By Harriet Anena
The African media industry must work hard to restore its reputation and integrity, Mr Trevor Ncube, a leading media entrepreneur on the continent, has said.
“We have broken the trust that the public had in us,” he said. “Our reputation, good people, is in Intensive Care Unit.”
Mr Ncube was speaking on Wednesday, 26 November 2014, to hundreds of journalists, journalism students, media managers, civil society actors and other members of the public at the inaugural Media and Politics in Africa Annual Lecture in Kampala. The lecture was organised by the African Centre for Media Excellence (ACME) with support from the Democratic Governance Facility (DGF)
Mr Ncube is the owner of South Africa-based Mail & Guardian weekly as well as Alpha Media Holdings, publishers of four newspaper titles in his home country of Zimbabwe.
“Nobody will take us journalists seriously for as long as there is a perception that some among us are paid by politicians and businessmen and women to write certain stories.”
The lecture was the first in an annual series running under the theme of “media and politics in Africa”. The purpose of the lecture series, said ACME’s Director of Programmes Bernard Tabaire, is to “offer a higher-level platform for Ugandan media practitioners and friends of the media to reflect broadly on the intersection between media and politics on the continent, and to contribute to the resurgent cultural and intellectual life of Kampala”.
Ordinary person’s story
One of the reasons newspaper sales are declining, Mr Ncube said, is that journalists have failed to tell stories of the everyday struggles and triumphs of ordinary people. “Sometimes I worry that African media spends too much time reporting the stories of the big men and women in politics rather than telling the stories of the common people,” he said.
The 2010 recipient of the Nation Media Group Life Achievement Award for his work in media on the continent, Mr Ncube said the failure to tell the ordinary person’s story “raises the fundamental question about our relevance” as media.
He said “chasing the African big men all around even when they are cutting ribbons” does not cut it.
A campaigner for free expression in Zimbabwe, Mr Ncube said that in a democratic dispensation freedom of expression is important not just for the media but for the public as well.

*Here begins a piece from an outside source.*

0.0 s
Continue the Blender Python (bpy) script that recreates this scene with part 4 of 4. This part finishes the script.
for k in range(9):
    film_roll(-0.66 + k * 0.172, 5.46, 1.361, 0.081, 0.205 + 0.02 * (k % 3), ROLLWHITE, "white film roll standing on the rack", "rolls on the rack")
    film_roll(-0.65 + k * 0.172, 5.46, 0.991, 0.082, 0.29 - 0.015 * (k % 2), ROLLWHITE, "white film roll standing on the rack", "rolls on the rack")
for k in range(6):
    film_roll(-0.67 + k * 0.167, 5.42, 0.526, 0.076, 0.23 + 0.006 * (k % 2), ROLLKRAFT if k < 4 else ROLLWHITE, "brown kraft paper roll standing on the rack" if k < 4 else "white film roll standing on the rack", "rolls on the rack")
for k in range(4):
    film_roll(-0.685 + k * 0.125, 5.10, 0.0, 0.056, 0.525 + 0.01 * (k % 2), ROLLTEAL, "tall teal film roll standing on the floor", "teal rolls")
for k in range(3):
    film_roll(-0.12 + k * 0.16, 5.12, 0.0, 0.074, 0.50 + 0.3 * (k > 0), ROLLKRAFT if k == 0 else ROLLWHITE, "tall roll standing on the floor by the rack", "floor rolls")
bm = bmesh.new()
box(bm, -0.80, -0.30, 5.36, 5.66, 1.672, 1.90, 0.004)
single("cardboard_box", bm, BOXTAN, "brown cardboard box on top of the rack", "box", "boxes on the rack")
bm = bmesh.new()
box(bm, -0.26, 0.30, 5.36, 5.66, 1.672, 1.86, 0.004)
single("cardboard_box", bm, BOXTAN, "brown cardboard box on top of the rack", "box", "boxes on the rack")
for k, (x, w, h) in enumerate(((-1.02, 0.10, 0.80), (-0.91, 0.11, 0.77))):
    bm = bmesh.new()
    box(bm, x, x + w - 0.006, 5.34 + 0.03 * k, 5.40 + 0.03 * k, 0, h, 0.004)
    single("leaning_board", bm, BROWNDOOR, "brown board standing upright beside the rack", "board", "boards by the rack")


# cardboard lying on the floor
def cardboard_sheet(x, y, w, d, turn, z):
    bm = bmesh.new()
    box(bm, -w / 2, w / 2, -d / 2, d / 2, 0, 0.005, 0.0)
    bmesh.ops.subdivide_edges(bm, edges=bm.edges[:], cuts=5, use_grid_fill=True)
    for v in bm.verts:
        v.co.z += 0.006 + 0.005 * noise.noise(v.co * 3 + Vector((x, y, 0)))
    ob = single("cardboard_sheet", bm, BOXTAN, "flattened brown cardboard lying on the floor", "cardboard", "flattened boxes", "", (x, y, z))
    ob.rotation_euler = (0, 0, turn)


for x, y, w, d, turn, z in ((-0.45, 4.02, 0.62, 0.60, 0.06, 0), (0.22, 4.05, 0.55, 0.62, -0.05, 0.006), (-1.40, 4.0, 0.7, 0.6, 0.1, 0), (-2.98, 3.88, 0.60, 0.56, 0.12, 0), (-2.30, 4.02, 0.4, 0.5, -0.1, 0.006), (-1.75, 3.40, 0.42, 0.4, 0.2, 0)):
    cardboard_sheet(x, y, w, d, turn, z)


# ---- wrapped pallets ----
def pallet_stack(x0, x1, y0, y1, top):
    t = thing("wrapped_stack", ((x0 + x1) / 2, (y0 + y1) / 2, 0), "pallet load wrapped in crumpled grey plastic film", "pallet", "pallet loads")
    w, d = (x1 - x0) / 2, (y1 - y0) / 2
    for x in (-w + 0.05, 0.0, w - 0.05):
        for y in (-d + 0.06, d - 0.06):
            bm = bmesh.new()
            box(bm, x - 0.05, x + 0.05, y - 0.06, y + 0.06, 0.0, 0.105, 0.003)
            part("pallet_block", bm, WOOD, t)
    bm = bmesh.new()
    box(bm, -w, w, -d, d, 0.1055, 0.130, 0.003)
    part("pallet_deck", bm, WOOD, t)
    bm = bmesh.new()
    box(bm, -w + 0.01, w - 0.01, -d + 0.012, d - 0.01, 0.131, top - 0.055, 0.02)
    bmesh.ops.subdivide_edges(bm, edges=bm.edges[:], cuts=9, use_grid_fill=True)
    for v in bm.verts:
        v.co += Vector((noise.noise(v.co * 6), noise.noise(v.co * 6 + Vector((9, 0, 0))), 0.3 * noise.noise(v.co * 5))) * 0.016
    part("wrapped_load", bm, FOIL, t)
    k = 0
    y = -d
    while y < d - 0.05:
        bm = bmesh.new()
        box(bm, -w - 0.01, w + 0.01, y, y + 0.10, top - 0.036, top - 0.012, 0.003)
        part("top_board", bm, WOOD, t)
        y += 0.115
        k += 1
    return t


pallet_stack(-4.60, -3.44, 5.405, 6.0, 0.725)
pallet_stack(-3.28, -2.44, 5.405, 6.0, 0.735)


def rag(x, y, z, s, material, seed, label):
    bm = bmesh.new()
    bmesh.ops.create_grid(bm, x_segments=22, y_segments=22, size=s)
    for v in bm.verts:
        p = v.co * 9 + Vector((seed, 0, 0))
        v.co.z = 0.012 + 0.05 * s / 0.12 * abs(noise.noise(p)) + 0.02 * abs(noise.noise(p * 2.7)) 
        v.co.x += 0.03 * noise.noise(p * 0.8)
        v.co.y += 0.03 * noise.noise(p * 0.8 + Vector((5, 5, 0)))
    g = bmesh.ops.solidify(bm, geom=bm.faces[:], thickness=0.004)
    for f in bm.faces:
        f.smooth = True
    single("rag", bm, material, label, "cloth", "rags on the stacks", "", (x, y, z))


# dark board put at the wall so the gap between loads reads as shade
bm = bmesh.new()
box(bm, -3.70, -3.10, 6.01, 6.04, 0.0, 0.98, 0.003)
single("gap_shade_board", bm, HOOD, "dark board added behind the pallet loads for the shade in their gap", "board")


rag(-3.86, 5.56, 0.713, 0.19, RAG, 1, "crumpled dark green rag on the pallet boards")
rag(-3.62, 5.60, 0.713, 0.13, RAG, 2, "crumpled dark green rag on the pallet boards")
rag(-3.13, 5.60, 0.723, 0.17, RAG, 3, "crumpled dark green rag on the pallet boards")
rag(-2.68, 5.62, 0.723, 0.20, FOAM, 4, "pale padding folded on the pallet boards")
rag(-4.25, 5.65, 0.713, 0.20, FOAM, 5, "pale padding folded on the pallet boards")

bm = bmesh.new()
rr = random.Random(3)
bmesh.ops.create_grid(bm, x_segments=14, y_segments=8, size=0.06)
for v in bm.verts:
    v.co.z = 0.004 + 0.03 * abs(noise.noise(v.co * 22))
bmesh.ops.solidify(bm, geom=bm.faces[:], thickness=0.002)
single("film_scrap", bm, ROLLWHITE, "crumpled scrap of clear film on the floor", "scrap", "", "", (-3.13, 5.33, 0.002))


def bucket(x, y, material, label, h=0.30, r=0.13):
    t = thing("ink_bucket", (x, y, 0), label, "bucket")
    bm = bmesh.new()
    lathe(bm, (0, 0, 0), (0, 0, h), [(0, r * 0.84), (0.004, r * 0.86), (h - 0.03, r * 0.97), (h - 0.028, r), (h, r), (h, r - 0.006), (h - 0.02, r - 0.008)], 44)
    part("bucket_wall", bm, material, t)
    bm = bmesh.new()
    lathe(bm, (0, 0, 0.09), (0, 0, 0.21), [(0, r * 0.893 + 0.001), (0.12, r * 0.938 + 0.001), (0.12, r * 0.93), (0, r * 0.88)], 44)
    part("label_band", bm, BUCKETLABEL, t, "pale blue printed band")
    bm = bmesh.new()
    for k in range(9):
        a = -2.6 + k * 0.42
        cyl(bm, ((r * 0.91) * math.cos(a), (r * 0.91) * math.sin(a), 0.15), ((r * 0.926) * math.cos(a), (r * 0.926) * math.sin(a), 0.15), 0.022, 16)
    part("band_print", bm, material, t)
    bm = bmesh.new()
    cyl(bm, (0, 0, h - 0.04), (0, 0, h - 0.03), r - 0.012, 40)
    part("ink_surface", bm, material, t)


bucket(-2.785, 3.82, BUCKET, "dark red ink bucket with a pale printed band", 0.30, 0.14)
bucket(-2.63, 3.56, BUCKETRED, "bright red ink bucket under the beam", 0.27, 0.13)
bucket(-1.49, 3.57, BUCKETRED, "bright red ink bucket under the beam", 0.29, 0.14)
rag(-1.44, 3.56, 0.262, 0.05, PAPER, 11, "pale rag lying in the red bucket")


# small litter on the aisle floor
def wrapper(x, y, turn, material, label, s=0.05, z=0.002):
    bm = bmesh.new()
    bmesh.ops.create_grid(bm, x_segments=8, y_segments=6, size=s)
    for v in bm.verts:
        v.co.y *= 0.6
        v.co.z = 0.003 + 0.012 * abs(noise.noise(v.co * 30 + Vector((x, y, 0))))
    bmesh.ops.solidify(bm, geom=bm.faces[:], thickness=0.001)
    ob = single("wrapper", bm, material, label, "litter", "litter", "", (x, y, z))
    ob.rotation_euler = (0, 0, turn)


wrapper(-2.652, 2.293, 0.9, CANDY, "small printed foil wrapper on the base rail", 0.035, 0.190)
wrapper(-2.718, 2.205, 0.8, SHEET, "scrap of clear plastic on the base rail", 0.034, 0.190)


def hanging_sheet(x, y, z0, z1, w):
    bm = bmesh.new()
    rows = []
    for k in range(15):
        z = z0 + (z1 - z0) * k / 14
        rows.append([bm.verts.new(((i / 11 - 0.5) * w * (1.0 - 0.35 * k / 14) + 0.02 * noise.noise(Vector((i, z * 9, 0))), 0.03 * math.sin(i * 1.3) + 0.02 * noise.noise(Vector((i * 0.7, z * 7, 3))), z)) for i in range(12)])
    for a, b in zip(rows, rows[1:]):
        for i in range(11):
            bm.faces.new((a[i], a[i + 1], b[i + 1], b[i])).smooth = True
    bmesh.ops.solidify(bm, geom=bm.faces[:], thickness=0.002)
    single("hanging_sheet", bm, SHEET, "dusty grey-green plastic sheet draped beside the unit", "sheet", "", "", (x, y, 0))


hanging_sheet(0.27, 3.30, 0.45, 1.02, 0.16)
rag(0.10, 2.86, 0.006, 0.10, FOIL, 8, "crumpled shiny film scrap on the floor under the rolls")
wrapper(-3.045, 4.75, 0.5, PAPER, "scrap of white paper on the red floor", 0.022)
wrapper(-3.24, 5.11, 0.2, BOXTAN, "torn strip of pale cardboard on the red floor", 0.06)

He added that new media communication technologies had helped expand these freedoms.
“There is a time we used to boast that we give voice to the voiceless,” he said. “What nonsense. Everybody is a voice by the cell phones that they have in front of them; they can tweet, they can Facebook.”
He further said WhatsApp, Facebook, Twitter and other social media platforms have become the “new political rallies. They have become the new meeting point. They have become the new stadium”.
Mr Ncube, who was awarded the International Publishers Association Freedom Prize in 2007, said: “The day African media is able to mock, to caricature, to insult, to make fun of politicians especially presidents, will mark the dawn of maturity of both our media and our politicians and I look forward to that day.”
Gay rights and morality
In a wide-ranging lecture , later characterised by robust questions and comments from the audience, Mr Ncube did not let the touchy issue of homosexuality go unremarked upon. He said the “African prejudice against gays and lesbians shocks me to no end”.
He wondered if Africans, who endured slavery and discrimination for centuries, attained political freedom so as to oppress minorities.
President Museveni signed the Anti-Homosexuality Bill into law in February 2014, drawing applause from majority Ugandans and condemnations from sections of human rights campaigners and pro-gay activists, especially from the western world.
Although the Constitutional Court struck down the law in August 2014 on grounds that Parliament passed it without quorum, MPs are working toward enacting a new law.
He asked the media not to be champions of discrimination. “The media’s role in this sorry saga should be to expose all forms of bigotry, educate and provide leadership to our homophobic, prejudiced, ignorant political leaders and not be cheerleaders.”
Overstay in power
Turning to presidents who overstay in power, Mr Ncube, a fellow of the African Leadership Initiative, said: “It is not healthy for any leader to stay in power indefinitely as this invariably subverts the independence of institutions.”
He singled out Robert Mugabe of Zimbabwe and Yoweri Museveni of Uganda who have been in power for 34 and 28 years respectively.
He added: “We do our profession a disservice if we view our role as apologists for politicians.”
Mr Ncube also spoke of the opportunities and challenges new media presents to journalism. The Internet has made it possible for African journalists to operate with greater freedom yet, he said, it also has added barriers to meaningful journalism.
“The stuff that you find, the nonsense that is not verified, the claims, the allegations, make my heart bleed in terms of what we are putting out there as journalists.”
He said the media needs to be brave, organised and to “use our networks to build an infrastructure of independent, credible media voices that strengthens freedom of expression for all and not just for us and our colleagues”.
As the co-chair of the African Media Initiative, a continent-wide organisation that focuses on strengthening the media’s viability and enhancing its professionalism, Mr Ncube knows something about the state of the media business in Africa today.
It largely comes down to profit. If media houses are not self-sustaining, journalists will be easily compromised. “The (best) defence for press freedom is profitability,” he said. “When we don’t make profits, we are going to be bought. We are going to be compromised.”